Gratuitous Guilt and the Burden of not being a Burden

I think I apologized to a wall once…

A few weeks ago, I accidentally disposed of my recycling in the dumpster instead of the recycling bin. I felt so bad about it that I considered trying to go in and get it. I did the same thing earlier today, and actually used a bungee cord to fish the bag out of the (thankfully empty) dumpster so I could move it to the bin.

A couple of days ago, I turned down an outing with friends because I wasn’t interested in seeing the movie they were going to. I felt the need to apologize several times to the friend who invited me, even though I know she is a kind and generous person who wouldn’t be angry at me for that.

And just the other day, I learned that my ex seems lonely across the country in his new life. While at first I was sort of glad, later on I cried over it, feeling so guilty about it. Even though it was his decision and his decision alone to break up with me and move away.

When we were together, he told me I apologize too much. My first instinct was to apologize for that. I apologize for everything, even things that I have no control over. I think I apologized to a wall once.

If a butterfly flaps its wings in the Amazon, I’ll apologize for the typhoon it caused in Japan.

A corollary to my guilt over everything that happens ever is that I try to avoid that guilt by never bothering anyone ever. Apparently what I wanted to be when I grew up was “not a burden.” My motto is “I’m okay. I’m always okay.” I have worked to be self-sufficient so that I don’t have to burden anyone else with my foibles, my quirks, my crazy brain.

I know I was not a burden to the ex. And yet, based on our conversations around the breakup, I ended up feeling that way. That he left because I was too much trouble. My logical side can counter this with example after example of how I have managed to take care of myself over the years, and how I not only took care of myself, but also took care of him during our relationship. And I know that the times he took care of me were not infrequent, but also were totally normal in the context of a serious relationship.

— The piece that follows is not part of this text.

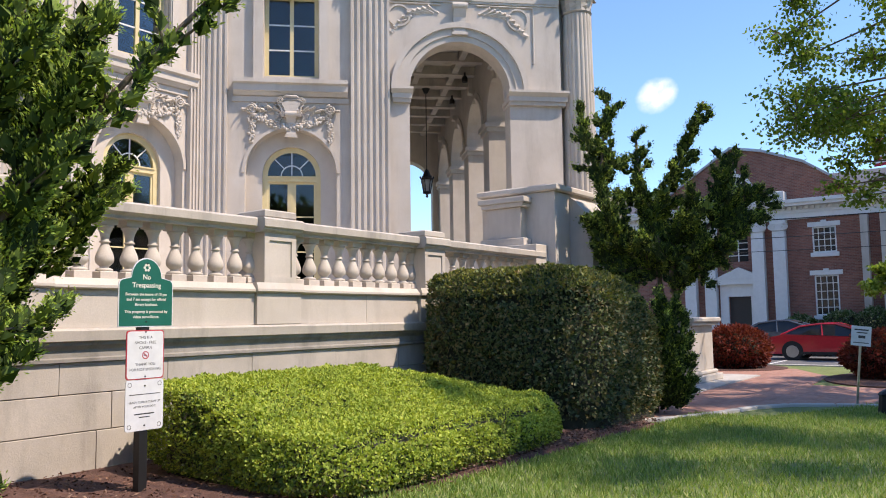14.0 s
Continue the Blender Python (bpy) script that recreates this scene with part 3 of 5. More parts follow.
for cx in COLS:
    u = thing("urn", "gadrooned limestone urn with a finial on the parapet", "urn", pose(cx, BY, 10.14), "parapet urns")
    part("foot", Shape().lathe([(0.2, 0), (0.2, 0.06), (0.12, 0.10), (0.09, 0.16), (0.12, 0.2)], 18), STONE, u)
    body = Shape().lathe([(0.10, 0.19), (0.2, 0.24), (0.28, 0.33), (0.325, 0.44), (0.33, 0.50)], 48, 0, 0, True, 24, 0.07).lathe([(0.35, 0.50), (0.36, 0.54), (0.30, 0.58), (0.29, 0.60), (0.22, 0.66)], 24)
    for a in (0, 180):
        body.tube([(0.33 * math.cos(radians(a)), 0, 0.44), (0.40 * math.cos(radians(a)), 0, 0.50), (0.34 * math.cos(radians(a)), 0, 0.57)], [0.03, 0.035, 0.03], 6)
    part("bowl", body, STONE, u)
    part("finial", Shape().lathe([(0.2, 0.66), (0.12, 0.72), (0.07, 0.75), (0.10, 0.80), (0.11, 0.84), (0.06, 0.90), (0.03, 0.93), (0.055, 0.97), (0.0, 1.03)], 14), STONE, u)

# copper roof with seams and a round dormer
roof = thing("roof_copper", "green patinated copper roof with standing seams", "roof", None, "", "structure")
RY0, RZ0, RY1, RZ1 = 18.75, 11.05, 29.6, 21.9
part("roof_sheet", Shape().prism([(RY0, RZ0), (RY1, RZ1), (RY1, RZ1 - 0.25), (RY0 + 0.15, RZ0 - 0.15)], "x", 5.0, 20.44), COPPER, roof)
ex = 5.4
ang = math.degrees(math.atan2(RZ1 - RZ0, RY1 - RY0))
seam = Shape().box(-0.02, 0.02, 0, math.hypot(RY1 - RY0, RZ1 - RZ0), -0.005, 0.05).mesh("standing_seam", COPPER)
while ex < 20.3:
    part("standing_seam", seam, None, roof, m=pose(ex, RY0, RZ0 + 0.003, ang, 0, 0))
    ex += 0.55
part("gutter", Shape().box(5.0, 20.43, RY0 - 0.16, RY0 + 0.06, RZ0 - 0.28, RZ0 - 0.02), COPPER_DARK, roof, "dark metal gutter")
part("parapet_wall", Shape().box(5.0, 20.43, RY0 - 0.08, RY0 + 0.3, 8.9, RZ0 - 0.27), STONE_OLD, roof)
part("roof_flat", Shape().box(6.0, 20.43, 16.9, 18.75, 8.75, 8.95), COPPER_DARK, roof)
dm = thing("dormer", "green copper dormer with a round window", "dormer", pose(18.2, 20.15, 13.1), "", "structure")
part("dormer_front", Shape().arc_strip(0, 0, 0.42, 0.62, -0.2, 0.2, 0, 360, 28).arc_strip(0, 0, 0.60, 0.70, -0.28, -0.1, 0, 360, 28).box(-0.9, 0.9, -0.25, 0.3, -0.98, -0.72), COPPER, dm)
scr = Shape()
for sd in (-1, 1):
    scr.add(volute(0.26, sd), pose(sd * 0.80, -0.1, -0.45)).tube([(sd * 0.85, -0.08, -0.2), (sd * 0.78, -0.08, 0.2), (sd * 0.5, -0.08, 0.62), (0, -0.1, 0.85)], [0.1, 0.09, 0.09, 0.12], 7)
part("scroll", scr.ball((0, -0.1, 0.92), 0.15, 10, 7), COPPER, dm)
part("dormer_back", Shape().prism([(-0.7, -0.95), (0.7, -0.95), (0.7, 0.2), (0.45, 0.6), (-0.45, 0.6), (-0.7, 0.2)], "y", 0.02, 2.4), COPPER, dm)
part("pane", Shape().lathe([(0.42, -0.01), (0.42, 0.01)], 28), CAR_GLASS, dm, m=pose(0, -0.02, 0, 90))
part("glazing_bar", Shape().box(-0.02, 0.02, -0.06, -0.03, -0.42, 0.42).box(-0.42, 0.42, -0.06, -0.03, -0.02, 0.02), COPPER, dm)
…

And yet. I go to my friends for support and feel guilty for doing so. I have been asked how I would feel if the roles were reversed: if one of my friends needed me, would I think of them as a burden? “I would just want to help them,” I replied. “So why is it different for you?”

I have no clear answer for that, except to say that I have this deeply ingrained need to not bother anyone, as well as this guilt for the times in which I may have done so. I don’t know where it comes from. If one were to liken the human brain to a library (which, of course, I would do–see the name of the blog), mine contains a book that holds the answer to this and many other “why am I so weird and crazy?” questions. That book is large, with densely printed text and massive amounts of scribbled marginalia. But the book has been mis-shelved on a range of shelves with similar looking books. That range of books is in an old dusty room with a locked door whose key is missing. And the door is hidden behind a massive microfiche cabinet that no one has touched for years. And I don’t know the room exists anyway.

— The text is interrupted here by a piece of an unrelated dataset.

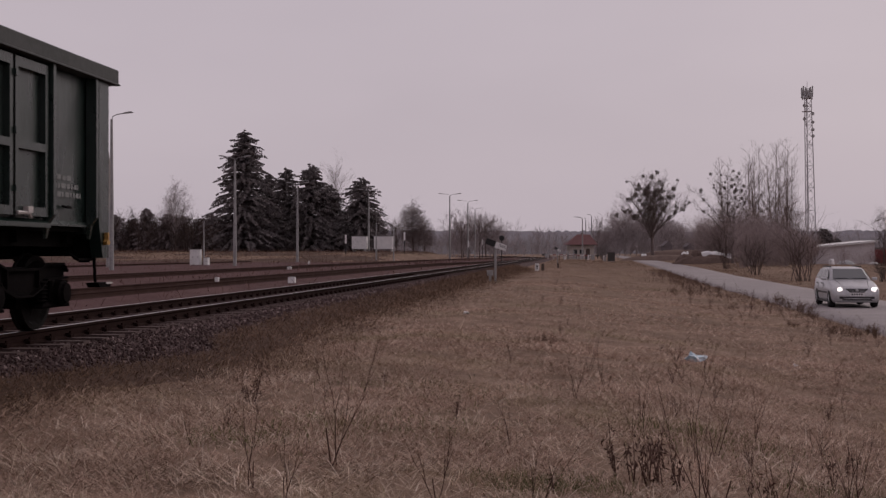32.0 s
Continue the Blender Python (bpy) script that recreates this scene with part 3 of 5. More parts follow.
        if split:
            add_tube(bm, [(xa, y * 1.30, 0.98), (xa, y * 1.32, 0.56)], 0.022, 6)
            add_prism(bm, [(xa - 0.24, 0.57), (xa - 0.17, 0.51), (xa + 0.17, 0.51), (xa + 0.24, 0.57)], "y", y * 1.34 - 0.11, y * 1.34 + 0.05)
            add_tube(bm, [(xa - 0.52, y * 1.2, 0.93), (xa - 0.50, y * 1.3, 0.86), (xa - 0.06, y * 1.3, 0.86), (xa - 0.04, y * 1.25, 0.94)], 0.018, 5)
            part("step", bm, M["bogie"], wagon)
            boxes("step_edge", [(xa + 0.03, xa + 0.24, y * 1.34 - 0.118, y * 1.34 - 0.112, 0.55, 0.572)], M["pipe"], wagon, "worn pale step edge")
            continue
        bm.free()
        for w in (-0.16, 0.16):
            boxes("step_hanger", [(xa + w - 0.02, xa + w + 0.02, y * 1.30 - 0.015, y * 1.30 + 0.015, 0.52, 0.98)], M["bogie"], wagon)
        for z, w in ((0.84, -0.03), (0.52, 0.03)):
            boxes("step", [(xa + w - 0.18, xa + w + 0.18, y * 1.36 - 0.12, y * 1.36 + 0.04, z, z + 0.036)], M["pipe"], wagon, "worn pale step", 0.006)
    # towing hooks at the corners
    for e, z in ((-1, 1.02), (1, 1.13)):
        bm = bmesh.new()
        x = e * (REACH - (0.36 if e > 0 else 0.16))
        add_prism(bm, [(x - 0.022, z + 0.07), (x + 0.022, z + 0.07), (x + 0.02, z - 0.02), (x + 0.065, z - 0.05), (x + 0.045, z - 0.085), (x - 0.045, z - 0.085), (x - 0.065, z - 0.05), (x - 0.02, z - 0.02)], "y", -SIDE - 0.155, -SIDE - 0.105)
        part("tow_hook", bm, M["yellow"], wagon, "yellow towing hook")
    if deep:
        bm = bmesh.new()
        n = 18
        ring = [(-2.1 + 0.24 * math.cos(6.2832 * i / n), -SIDE - 0.16, 0.88 + 0.24 * math.sin(6.2832 * i / n)) for i in range(n + 1)]
        add_tube(bm, ring, 0.022, 6, False)
        for a in (1.57, 3.66, 5.76):
            add_tube(bm, [(-2.1, -SIDE - 0.14, 0.88), (-2.1 + 0.235 * math.cos(a), -SIDE - 0.16, 0.88 + 0.235 * math.sin(a))], 0.018, 5)
        add_tube(bm, [(-2.1, -SIDE - 0.14, 0.88), (-2.1, -SIDE + 0.2, 0.88)], 0.03, 6)
        part("brake_wheel", bm, M["faint"], wagon, "pale round hand brake wheel")
        bm = bmesh.new()
        for x in (-3.08, -2.75):
            add_box(bm, x - 0.02, x + 0.02, -SIDE - 0.08, -SIDE - 0.04, 0.38, 1.05)
        for z in (0.40, 0.72):
            add_box(bm, -3.06, -2.77, -SIDE - 0.09, -SIDE - 0.03, z, z + 0.04)
        part("ladder", bm, M["faint"], wagon, "short pale steel ladder")
    # writing and emblem on the camera side
    y = -SIDE - 0.003
    top = TOP - 0.62
    emblem_part(wagon, -0.58, 2.70, y)
    big = [(0.24 + 0.19 * i, 0.37 + 0.19 * i, top - 0.20, top + 0.04) for i in range(4)] + [(1.44 + 0.19 * i, 1.57 + 0.19 * i, top - 0.20, top + 0.04) for i in range(4)]
    small = [(0.22 + 0.10 * i, 0.275 + 0.10 * i, top + 0.10, top + 0.25) for i in range(8)] + [(1.42 + 0.12 * i, 1.49 + 0.12 * i, top + 0.10, top + 0.25) for i in range(6)]
    bars = [(0.14, 0.34, top - 0.265, top - 0.24), (0.14, 0.34, top - 0.32, top - 0.295), (0.38, 0.85, top - 0.32, top - 0.24), (1.38, 1.80, top - 0.32, top - 0.24), (1.84, 2.10, top - 0.265, top - 0.24), (1.84, 2.10, top - 0.32, top - 0.295)]
    marks("lettering", big + bars, M["white"], wagon, y, "bold faded white lettering bars")
    marks("lettering", small, M["faint"], wagon, y, "faded white lettering bars")
    marks("lettering", text_rows(rng, 0.15, 0.85, top - 0.95, top - 0.38, 8) + text_rows(rng, 1.40, 2.0, top - 0.95, top - 0.38, 8), M["faint"], wagon, y, "small faded lettering bars")
    marks("lettering", text_rows(rng, -5.5, -4.65, top - 1.1, top + 0.0, 13, 0.5), M["faint"], wagon, y, "faded table of lettering bars")
    marks("lettering", text_rows(rng, -2.35, -1.45, low + 0.42, low + 0.78, 3) + text_rows(rng, -0.95, -0.35, low + 0.2, low + 0.55, 3), M["faint"], wagon, y, "faded lettering bars")
    marks("lettering", text_rows(rng, 4.7, 5.5, low + 0.3, low + 0.6, 3) + text_rows(rng, 1.5, 2.2, low + 0.25, low + 0.55, 4), M["faint"], wagon, y, "faded lettering bars")
    fx, fz = 0.32, low + 0.22
    marks("lettering", [(fx, fx + 0.34, fz, fz + 0.02), (fx, fx + 0.34, fz + 0.24, fz + 0.26), (fx, fx + 0.02, fz, fz + 0.26), (fx + 0.32, fx + 0.34, fz, fz + 0.26), (1.38, 1.85, low + 0.10, low + 0.16)], M["white"], wagon, y, "small painted frame and bar")
    for x in (-5.05, -1.85, 0.6, 1.9, 5.0):
        bm = bmesh.new()
        add_tube(bm, [(x - 0.08, -SIDE, low + 0.22), (x - 0.07, -SIDE - 0.05, low + 0.20), (x + 0.07, -SIDE - 0.05, low + 0.20), (x + 0.08, -SIDE, low + 0.22)], 0.014, 5)
        part("rope_eye", bm, M["under"], wagon)
    wheels = []
    for x0 in (-4.5, 4.5):
        bogie_part(wagon, x0)
        wheels += [wheel_part(wagon, x0 - 0.9), wheel_part(wagon, x0 + 0.9)]
    return wagon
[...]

I’m tired of feeling guilty for being who I am. It’s a hard habit to break. I want to do what is expected of me, to make sure everyone around me is happy (or at least content) and that I am not causing anyone any trouble. But it’s exhausting. Sometimes I feel as if I’m standing at the edge of a massive storm, and the only thing holding it back is me doing everything right. This is a ridiculous thought. But I know that there are others out there who feel the same way.

Someday I hope to discover that secret room, to break down a wall and avoid that locked door entirely. Perhaps I will discover why I strive so hard to please others at the expense of my own peace of mind. Or, at least, I’ll make sure the books in the room are shelved correctly.